Return the records that follow unaltered. Omit every picture.

**PROVIDED INFORMATION:**

----

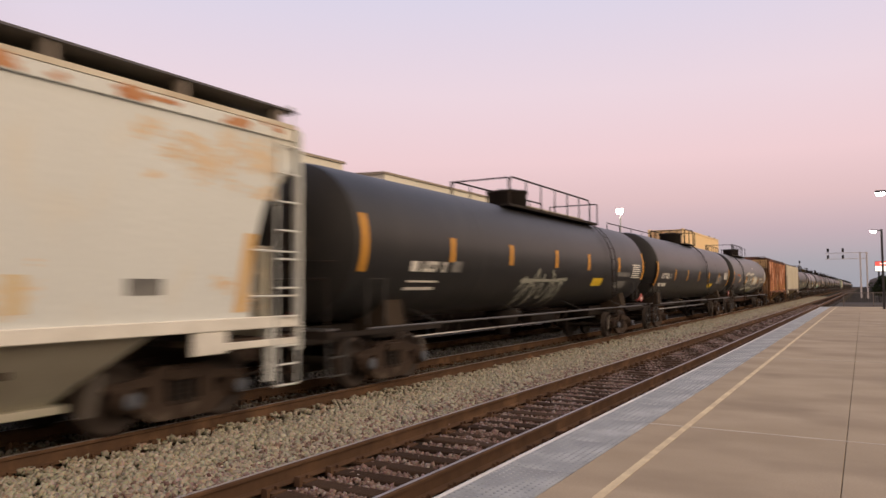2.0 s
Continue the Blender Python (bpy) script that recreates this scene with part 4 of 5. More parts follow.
    for xs in (-0.88, 0.88):
        for ya, yb in hoops:
            bm = B()
            q = min(0.14, (yb - ya) / 3)
            path_tube(bm, [(xs, ya, top - 0.1), (xs, ya, zt - 0.12), (xs, ya + q, zt), (xs, yb - q, zt), (xs, yb, zt - 0.12), (xs, yb, top - 0.1)], 0.026, 6)
            n = int((yb - ya) / 1.3)
            for i in range(1, n + 1):
                y = ya + (yb - ya) * i / (n + 1)
                tube(bm, (xs, y, top - 0.1), (xs, y, zt), 0.02, 6)
            part("guard_rail", bm, steel, car)
        for (_, c), (d, _) in zip(hoops, hoops[1:]):
            bm = B()
            path_tube(bm, [(xs, c + (d - c) * i / 8, zt - 0.14 - 0.12 * math.sin(math.pi * i / 8)) for i in range(9)], 0.009, 4)
            part("gap_chain", bm, steel, car)
    for ya in (y0, y1):
        z = top + 0.62
        bm = B()
        path_tube(bm, [(-0.88, ya, top - 0.1), (-0.88, ya, z), (0.88, ya, z), (0.88, ya, top - 0.1)], 0.022, 6)
        part("end_rail", bm, steel, car)
    if long_rail:
        a, b = long_rail
        bm = B()
        zl = top + long_h
        path_tube(bm, [(long_x, a, top - 0.2), (long_x, a, zl - 0.08), (long_x, a + 0.1, zl), (long_x, b - 0.1, zl), (long_x, b, zl - 0.08), (long_x, b, top - 0.2)], 0.022, 6)
        n = max(2, int((b - a) / 1.9))
        for i in range(1, n):
            y = a + (b - a) * i / n
            tube(bm, (long_x, y, top - 0.2), (long_x, y, zl), 0.018, 5)
        part("roof_handrail", bm, steel, car)
    ly = y1 - 0.35 if ladder_y is None else ladder_y
    bm = B()
    for dy in (-0.22, 0.22):
        pts = [(r + 0.10, ly + dy, 0.45), (r + 0.10, ly + dy, zc)]
        pts += [((r + 0.10) * math.cos(a), ly + dy, zc + (r + 0.10) * math.sin(a)) for a in (0.3, 0.6, 0.9, 1.1)]
        path_tube(bm, pts, 0.015, 5)
    for i in range(10):
        z = 0.5 + i * 0.38
        x = r + 0.10 if z < zc else math.sqrt(max(0.1, (r + 0.10) ** 2 - (z - zc) ** 2))
        tube(bm, (x, ly - 0.22, z), (x, ly + 0.22, z), 0.011, 5)
    part("ladder", bm, steel, car)
    surf = tank_side(r, zc, 0.010)
    marks = marks or [-half, -half * 0.65, -half * 0.35, -0.05 * half, half * 0.27, half * 0.58, half]
    for i, y in enumerate(marks):
        bm = B()
        end = abs(abs(y) - half) < 0.6
        patch(bm, surf, y - 0.08, y + 0.08, mark_z + (end_dz - 0.50 if end else -0.25), mark_z + (end_dz + 0.52 if end else 0.25))
        part("reflective_strip", bm, YELLOW, car, "orange-yellow reflective strip")
    return car, surf


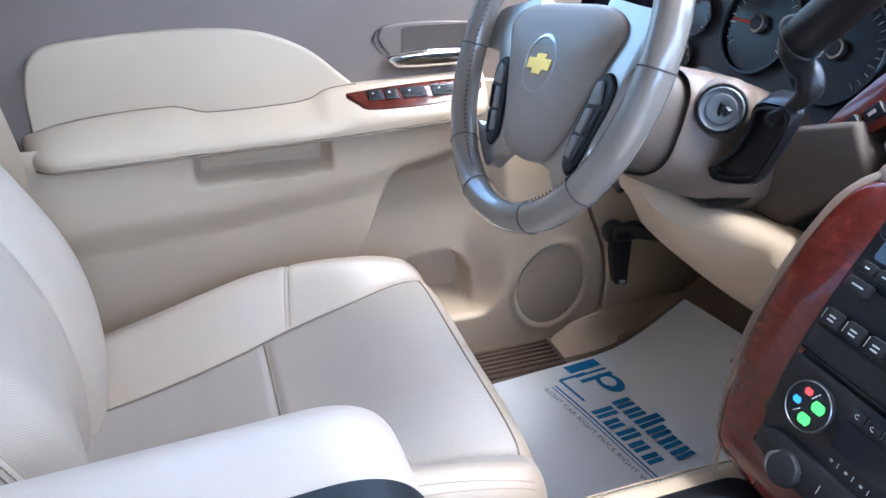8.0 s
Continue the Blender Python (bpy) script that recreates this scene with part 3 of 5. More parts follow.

----

**ANSWER TO THE EXERCISE:**
2.0 s
Continue the Blender Python (bpy) script that recreates this scene with part 4 of 5. More parts follow.
    for xs in (-0.88, 0.88):
        for ya, yb in hoops:
            bm = B()
            q = min(0.14, (yb - ya) / 3)
            path_tube(bm, [(xs, ya, top - 0.1), (xs, ya, zt - 0.12), (xs, ya + q, zt), (xs, yb - q, zt), (xs, yb, zt - 0.12), (xs, yb, top - 0.1)], 0.026, 6)
            n = int((yb - ya) / 1.3)
            for i in range(1, n + 1):
                y = ya + (yb - ya) * i / (n + 1)
                tube(bm, (xs, y, top - 0.1), (xs, y, zt), 0.02, 6)
            part("guard_rail", bm, steel, car)
        for (_, c), (d, _) in zip(hoops, hoops[1:]):
            bm = B()
            path_tube(bm, [(xs, c + (d - c) * i / 8, zt - 0.14 - 0.12 * math.sin(math.pi * i / 8)) for i in range(9)], 0.009, 4)
            part("gap_chain", bm, steel, car)
    for ya in (y0, y1):
        z = top + 0.62
        bm = B()
        path_tube(bm, [(-0.88, ya, top - 0.1), (-0.88, ya, z), (0.88, ya, z), (0.88, ya, top - 0.1)], 0.022, 6)
        part("end_rail", bm, steel, car)
    if long_rail:
        a, b = long_rail
        bm = B()
        zl = top + long_h
        path_tube(bm, [(long_x, a, top - 0.2), (long_x, a, zl - 0.08), (long_x, a + 0.1, zl), (long_x, b - 0.1, zl), (long_x, b, zl - 0.08), (long_x, b, top - 0.2)], 0.022, 6)
        n = max(2, int((b - a) / 1.9))
        for i in range(1, n):
            y = a + (b - a) * i / n
            tube(bm, (long_x, y, top - 0.2), (long_x, y, zl), 0.018, 5)
        part("roof_handrail", bm, steel, car)
    ly = y1 - 0.35 if ladder_y is None else ladder_y
    bm = B()
    for dy in (-0.22, 0.22):
        pts = [(r + 0.10, ly + dy, 0.45), (r + 0.10, ly + dy, zc)]
        pts += [((r + 0.10) * math.cos(a), ly + dy, zc + (r + 0.10) * math.sin(a)) for a in (0.3, 0.6, 0.9, 1.1)]
        path_tube(bm, pts, 0.015, 5)
    for i in range(10):
        z = 0.5 + i * 0.38
        x = r + 0.10 if z < zc else math.sqrt(max(0.1, (r + 0.10) ** 2 - (z - zc) ** 2))
        tube(bm, (x, ly - 0.22, z), (x, ly + 0.22, z), 0.011, 5)
    part("ladder", bm, steel, car)
    surf = tank_side(r, zc, 0.010)
    marks = marks or [-half, -half * 0.65, -half * 0.35, -0.05 * half, half * 0.27, half * 0.58, half]
    for i, y in enumerate(marks):
        bm = B()
        end = abs(abs(y) - half) < 0.6
        patch(bm, surf, y - 0.08, y + 0.08, mark_z + (end_dz - 0.50 if end else -0.25), mark_z + (end_dz + 0.52 if end else 0.25))
        part("reflective_strip", bm, YELLOW, car, "orange-yellow reflective strip")
    return car, surf


8.0 s
Continue the Blender Python (bpy) script that recreates this scene with part 3 of 5. More parts follow.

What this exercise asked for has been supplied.